Given data:

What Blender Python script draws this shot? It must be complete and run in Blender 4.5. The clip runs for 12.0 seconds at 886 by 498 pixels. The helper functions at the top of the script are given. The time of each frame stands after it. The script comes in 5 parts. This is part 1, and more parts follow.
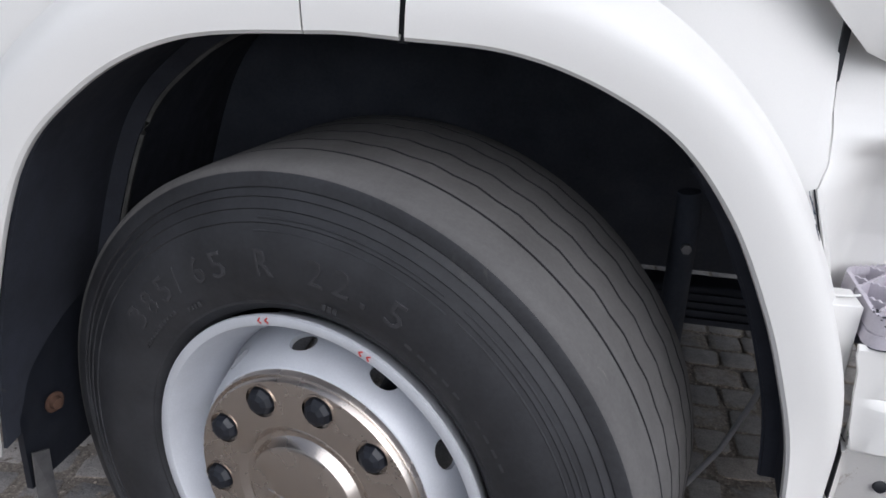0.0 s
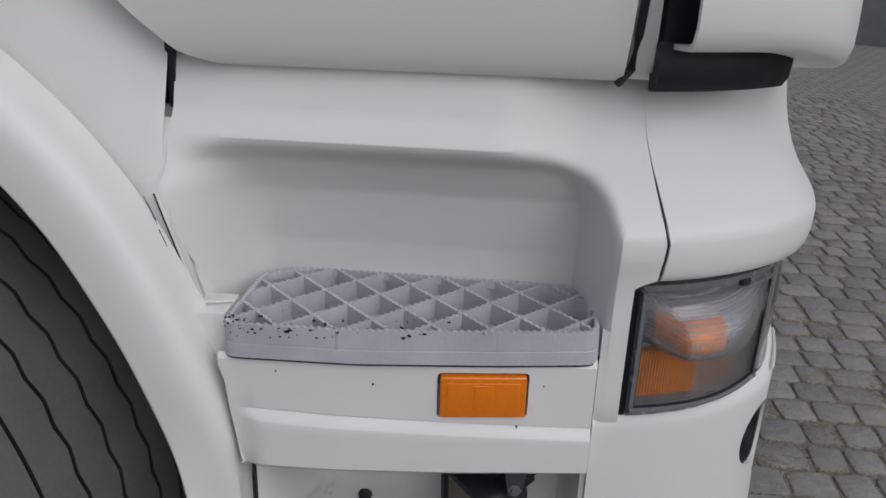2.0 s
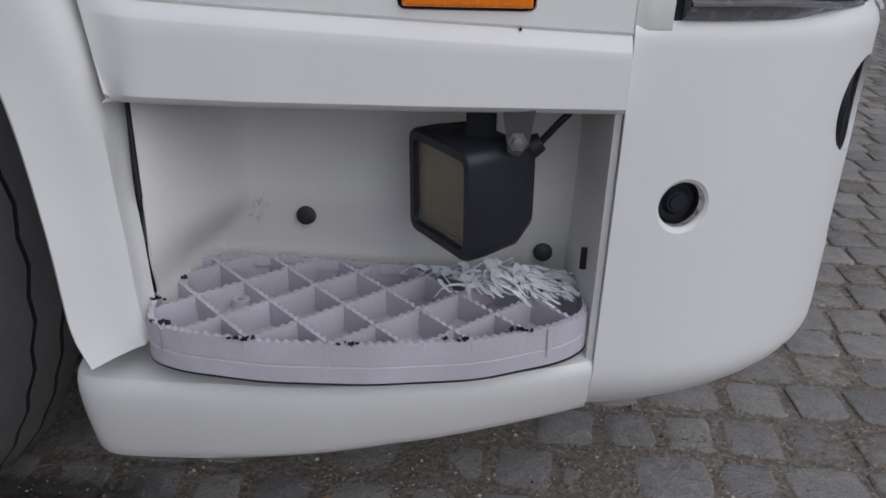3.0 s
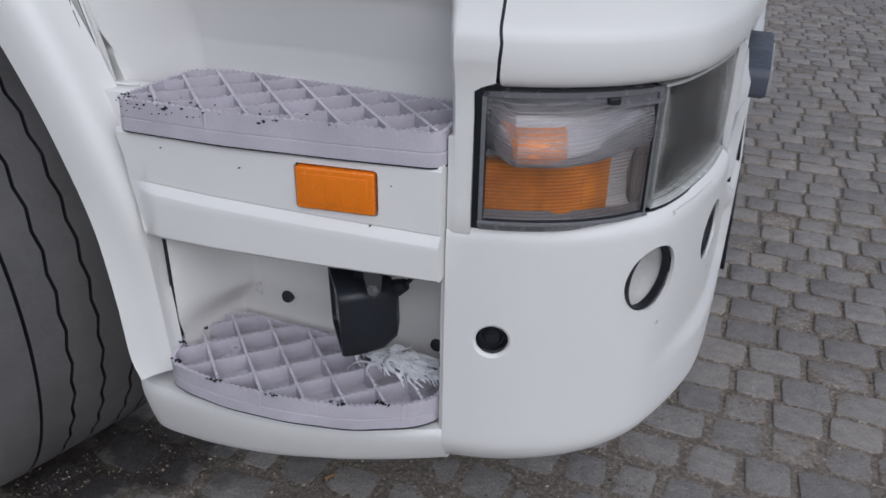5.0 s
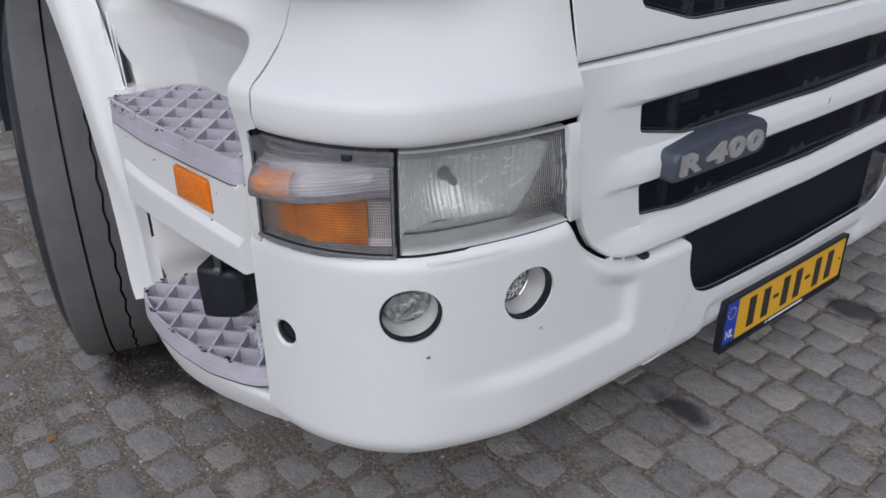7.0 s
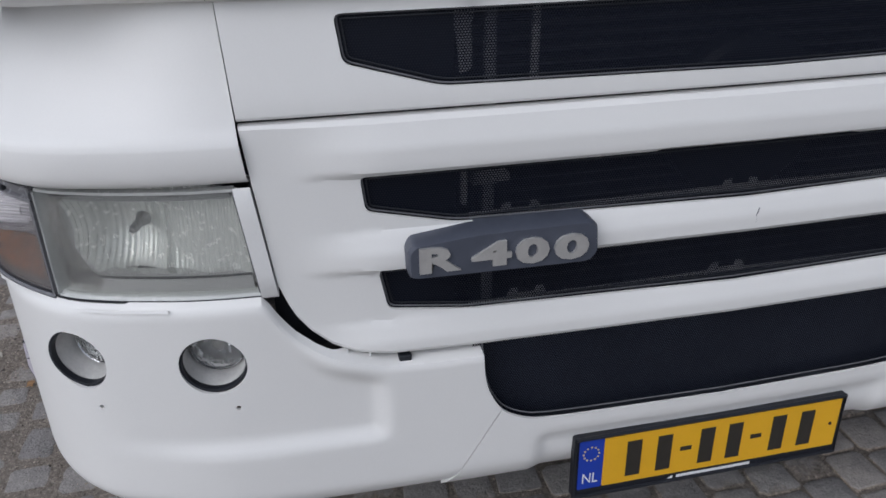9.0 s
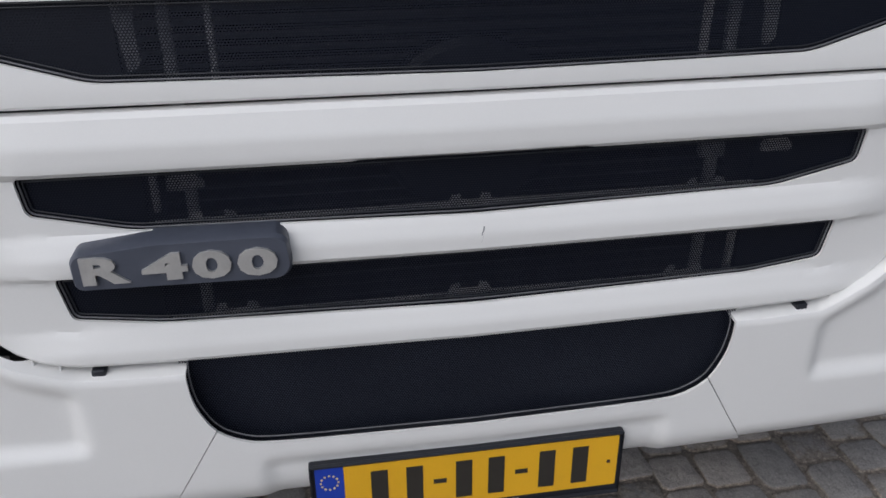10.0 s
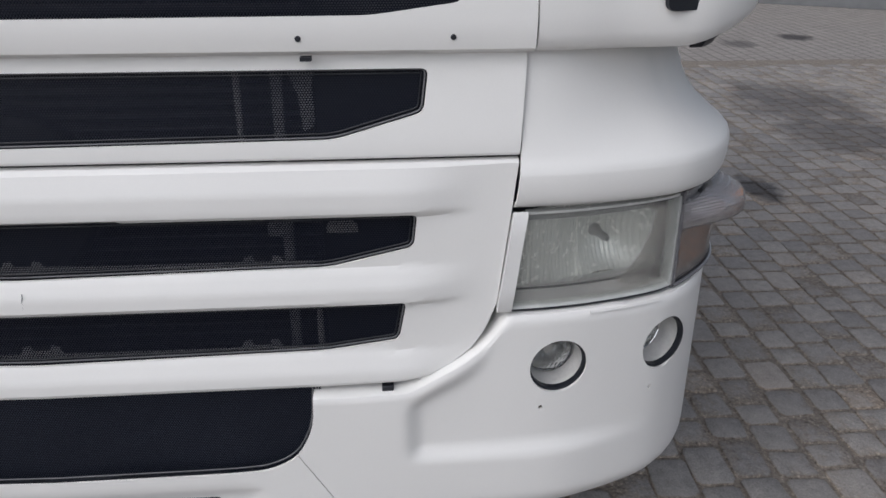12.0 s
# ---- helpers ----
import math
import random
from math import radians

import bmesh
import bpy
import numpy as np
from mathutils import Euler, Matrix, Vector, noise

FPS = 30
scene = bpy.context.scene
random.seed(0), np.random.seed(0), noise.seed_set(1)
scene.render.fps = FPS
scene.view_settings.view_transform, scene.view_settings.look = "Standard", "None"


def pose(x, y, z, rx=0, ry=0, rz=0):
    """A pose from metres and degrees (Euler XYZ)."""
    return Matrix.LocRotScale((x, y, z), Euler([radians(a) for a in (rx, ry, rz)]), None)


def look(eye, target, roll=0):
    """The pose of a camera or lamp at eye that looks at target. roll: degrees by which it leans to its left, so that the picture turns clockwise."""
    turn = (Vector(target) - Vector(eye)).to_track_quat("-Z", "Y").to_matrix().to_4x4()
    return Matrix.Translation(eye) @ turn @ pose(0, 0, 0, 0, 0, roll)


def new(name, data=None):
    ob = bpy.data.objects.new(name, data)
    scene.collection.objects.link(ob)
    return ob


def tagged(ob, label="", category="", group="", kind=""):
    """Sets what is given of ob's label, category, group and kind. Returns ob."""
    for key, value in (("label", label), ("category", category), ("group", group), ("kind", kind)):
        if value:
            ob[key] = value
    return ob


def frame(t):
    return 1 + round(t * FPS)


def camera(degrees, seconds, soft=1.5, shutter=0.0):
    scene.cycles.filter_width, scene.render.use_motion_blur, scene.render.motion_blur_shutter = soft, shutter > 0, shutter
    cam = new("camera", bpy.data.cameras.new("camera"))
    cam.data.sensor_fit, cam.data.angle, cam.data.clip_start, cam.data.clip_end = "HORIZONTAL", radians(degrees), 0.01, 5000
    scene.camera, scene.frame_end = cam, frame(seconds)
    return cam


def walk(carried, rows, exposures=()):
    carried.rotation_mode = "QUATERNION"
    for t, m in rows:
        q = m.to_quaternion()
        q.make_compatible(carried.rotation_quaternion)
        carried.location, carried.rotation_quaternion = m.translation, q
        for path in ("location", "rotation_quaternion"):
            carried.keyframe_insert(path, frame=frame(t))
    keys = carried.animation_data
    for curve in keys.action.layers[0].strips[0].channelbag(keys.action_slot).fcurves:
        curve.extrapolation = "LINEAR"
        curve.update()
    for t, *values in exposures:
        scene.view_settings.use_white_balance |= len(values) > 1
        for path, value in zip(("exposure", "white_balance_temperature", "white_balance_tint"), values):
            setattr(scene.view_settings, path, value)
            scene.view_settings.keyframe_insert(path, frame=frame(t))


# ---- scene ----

Given request: Exactly the lines from the one holding "for key, value" through the one holding "q = m.to_quaternion()" should be printed, ends included.

Solution to the exercise:
    for key, value in (("label", label), ("category", category), ("group", group), ("kind", kind)):
        if value:
            ob[key] = value
    return ob


def frame(t):
    return 1 + round(t * FPS)


def camera(degrees, seconds, soft=1.5, shutter=0.0):
    scene.cycles.filter_width, scene.render.use_motion_blur, scene.render.motion_blur_shutter = soft, shutter > 0, shutter
    cam = new("camera", bpy.data.cameras.new("camera"))
    cam.data.sensor_fit, cam.data.angle, cam.data.clip_start, cam.data.clip_end = "HORIZONTAL", radians(degrees), 0.01, 5000
    scene.camera, scene.frame_end = cam, frame(seconds)
    return cam


def walk(carried, rows, exposures=()):
    carried.rotation_mode = "QUATERNION"
    for t, m in rows:
        q = m.to_quaternion()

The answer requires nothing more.